→ **TASK TO CARRY OUT**: Identify each line below containing the string "with" and copy it.

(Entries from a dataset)
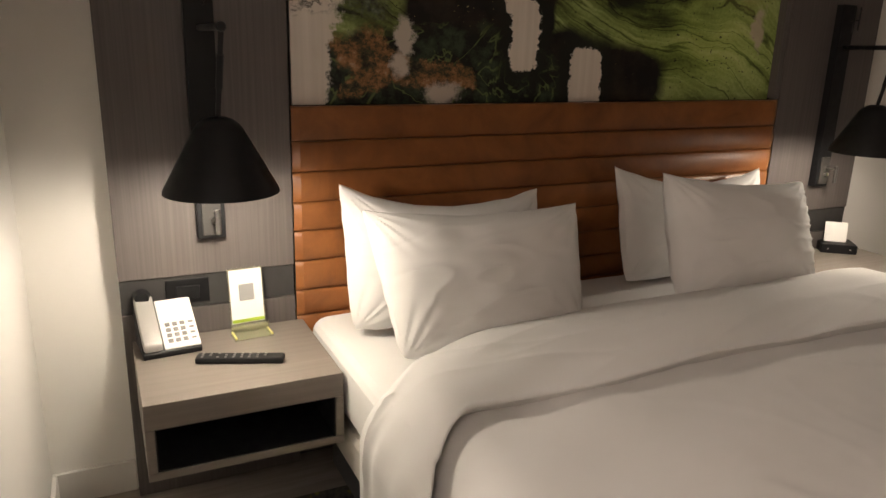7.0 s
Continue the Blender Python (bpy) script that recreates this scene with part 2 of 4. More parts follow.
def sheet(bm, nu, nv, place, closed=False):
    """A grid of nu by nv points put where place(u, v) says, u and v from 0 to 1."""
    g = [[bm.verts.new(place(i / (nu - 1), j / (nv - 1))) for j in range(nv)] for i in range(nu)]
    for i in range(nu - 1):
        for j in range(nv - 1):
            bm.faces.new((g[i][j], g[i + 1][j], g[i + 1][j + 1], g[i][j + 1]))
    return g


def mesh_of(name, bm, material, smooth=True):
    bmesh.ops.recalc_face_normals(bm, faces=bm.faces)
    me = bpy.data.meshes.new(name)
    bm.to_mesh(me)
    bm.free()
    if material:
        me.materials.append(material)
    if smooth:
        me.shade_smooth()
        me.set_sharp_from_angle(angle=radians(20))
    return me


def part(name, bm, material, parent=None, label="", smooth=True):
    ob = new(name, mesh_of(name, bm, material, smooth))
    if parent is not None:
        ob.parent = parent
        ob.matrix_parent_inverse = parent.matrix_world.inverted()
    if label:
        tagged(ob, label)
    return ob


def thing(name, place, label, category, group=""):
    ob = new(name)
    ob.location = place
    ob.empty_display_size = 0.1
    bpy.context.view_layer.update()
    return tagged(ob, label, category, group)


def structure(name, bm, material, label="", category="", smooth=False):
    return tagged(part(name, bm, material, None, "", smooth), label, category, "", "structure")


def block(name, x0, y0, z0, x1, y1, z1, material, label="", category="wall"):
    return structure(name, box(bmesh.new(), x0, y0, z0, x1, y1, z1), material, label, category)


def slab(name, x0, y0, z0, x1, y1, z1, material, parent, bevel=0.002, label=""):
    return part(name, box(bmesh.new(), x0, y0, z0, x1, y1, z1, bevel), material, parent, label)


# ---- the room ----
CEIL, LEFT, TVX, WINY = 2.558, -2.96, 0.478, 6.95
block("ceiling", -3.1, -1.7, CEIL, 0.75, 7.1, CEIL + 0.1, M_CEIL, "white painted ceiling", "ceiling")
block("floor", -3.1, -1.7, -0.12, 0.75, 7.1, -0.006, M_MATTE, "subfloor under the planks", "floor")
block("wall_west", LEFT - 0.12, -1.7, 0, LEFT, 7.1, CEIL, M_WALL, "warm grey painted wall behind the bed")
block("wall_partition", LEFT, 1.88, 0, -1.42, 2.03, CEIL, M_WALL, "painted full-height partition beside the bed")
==
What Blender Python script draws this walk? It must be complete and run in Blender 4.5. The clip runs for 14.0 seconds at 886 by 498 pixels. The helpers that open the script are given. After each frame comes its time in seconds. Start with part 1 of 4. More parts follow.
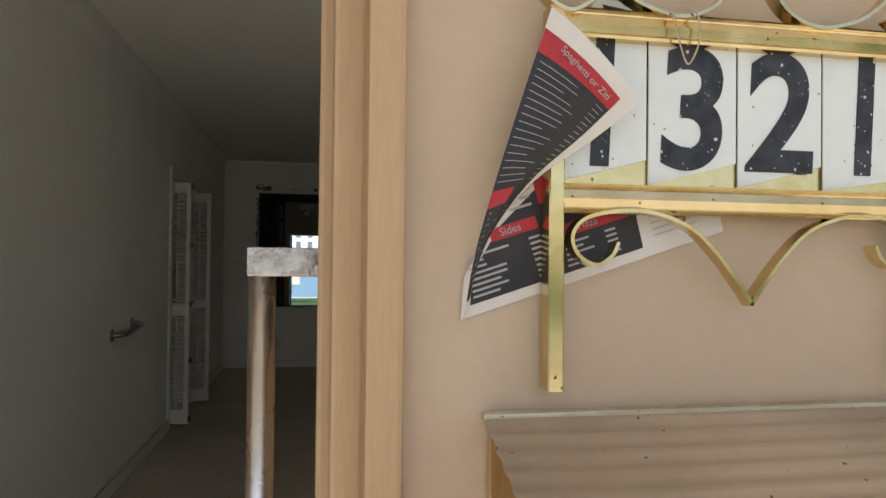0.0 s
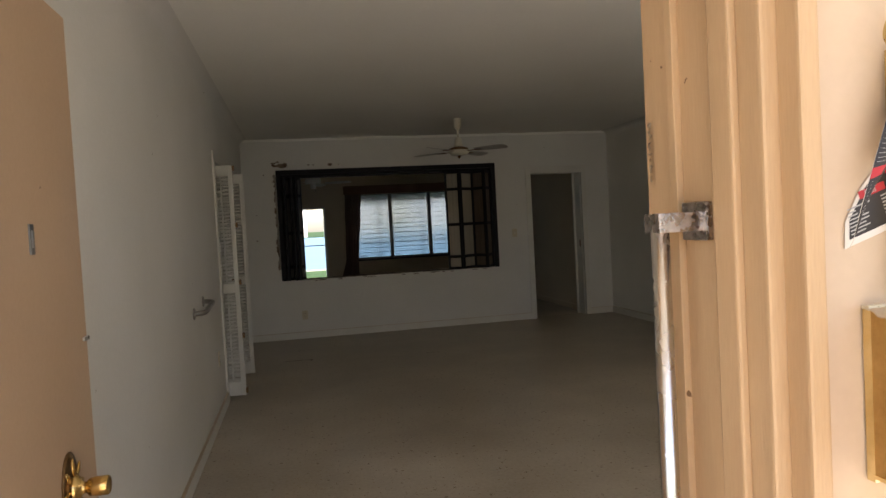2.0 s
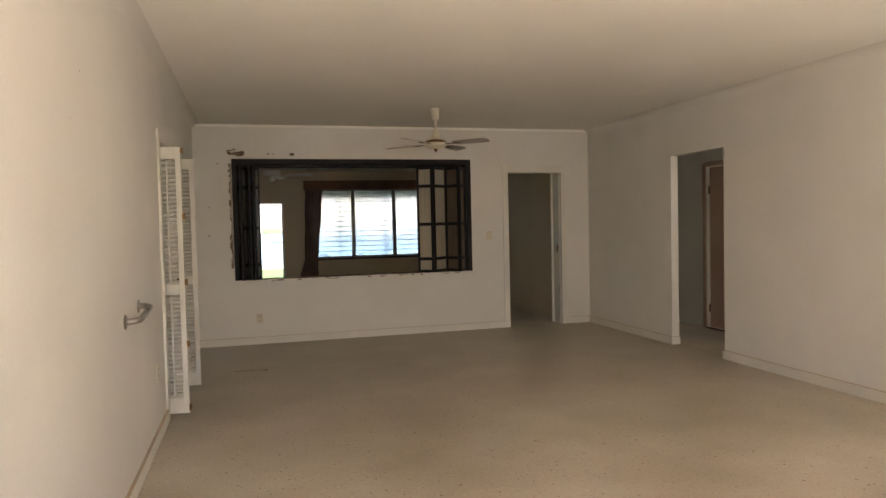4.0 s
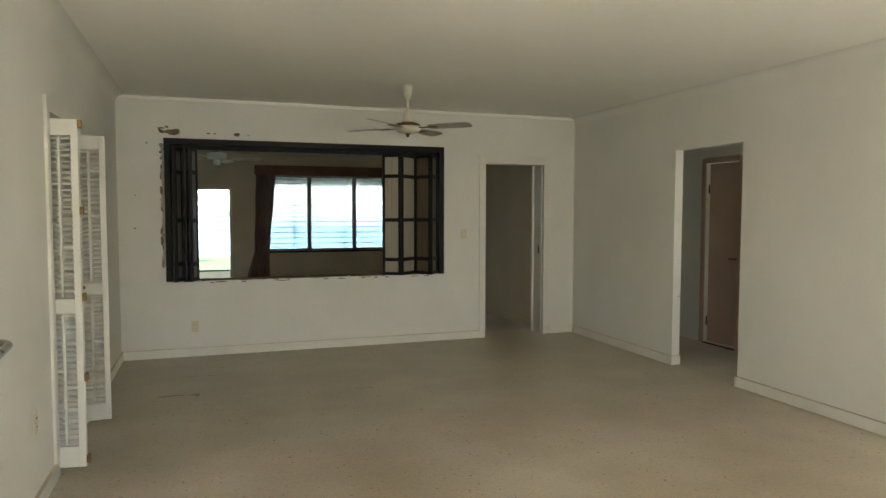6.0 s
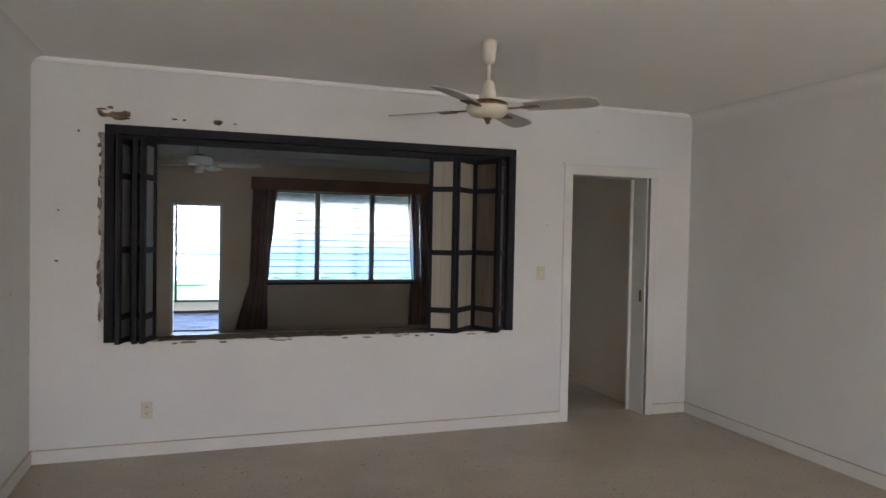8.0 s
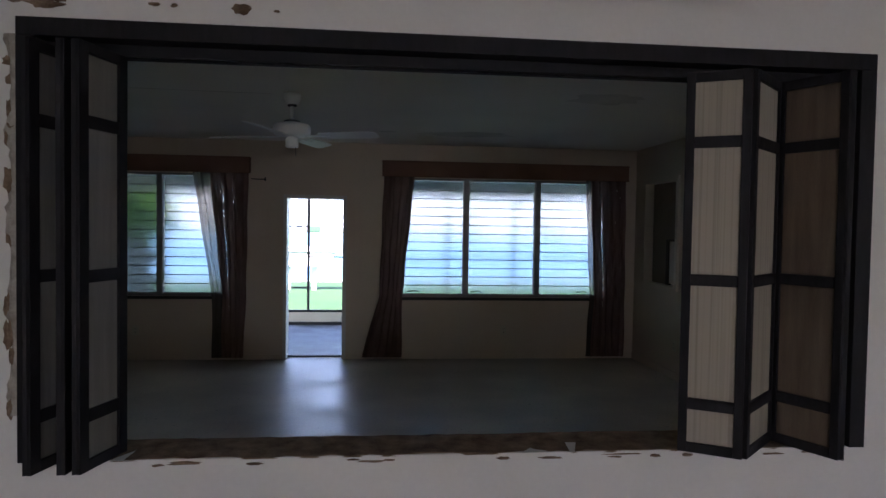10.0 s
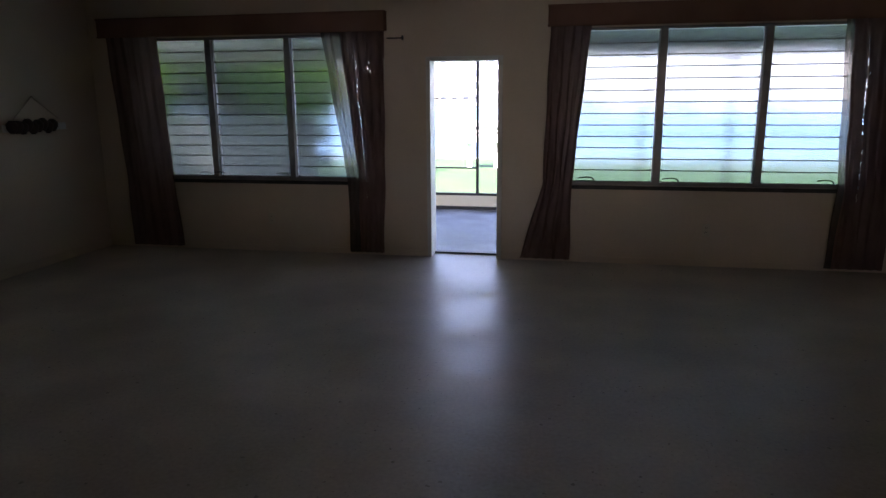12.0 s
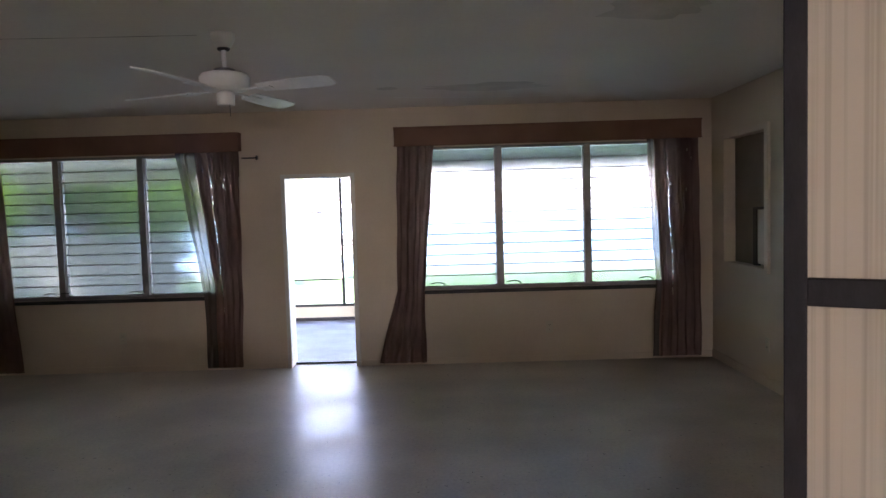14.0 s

→ **ANSWER TO THE EXERCISE**:
Continue the Blender Python (bpy) script that recreates this scene with part 2 of 4. More parts follow.
What Blender Python script draws this walk? It must be complete and run in Blender 4.5. The clip runs for 14.0 seconds at 886 by 498 pixels. The helpers that open the script are given. After each frame comes its time in seconds. Start with part 1 of 4. More parts follow.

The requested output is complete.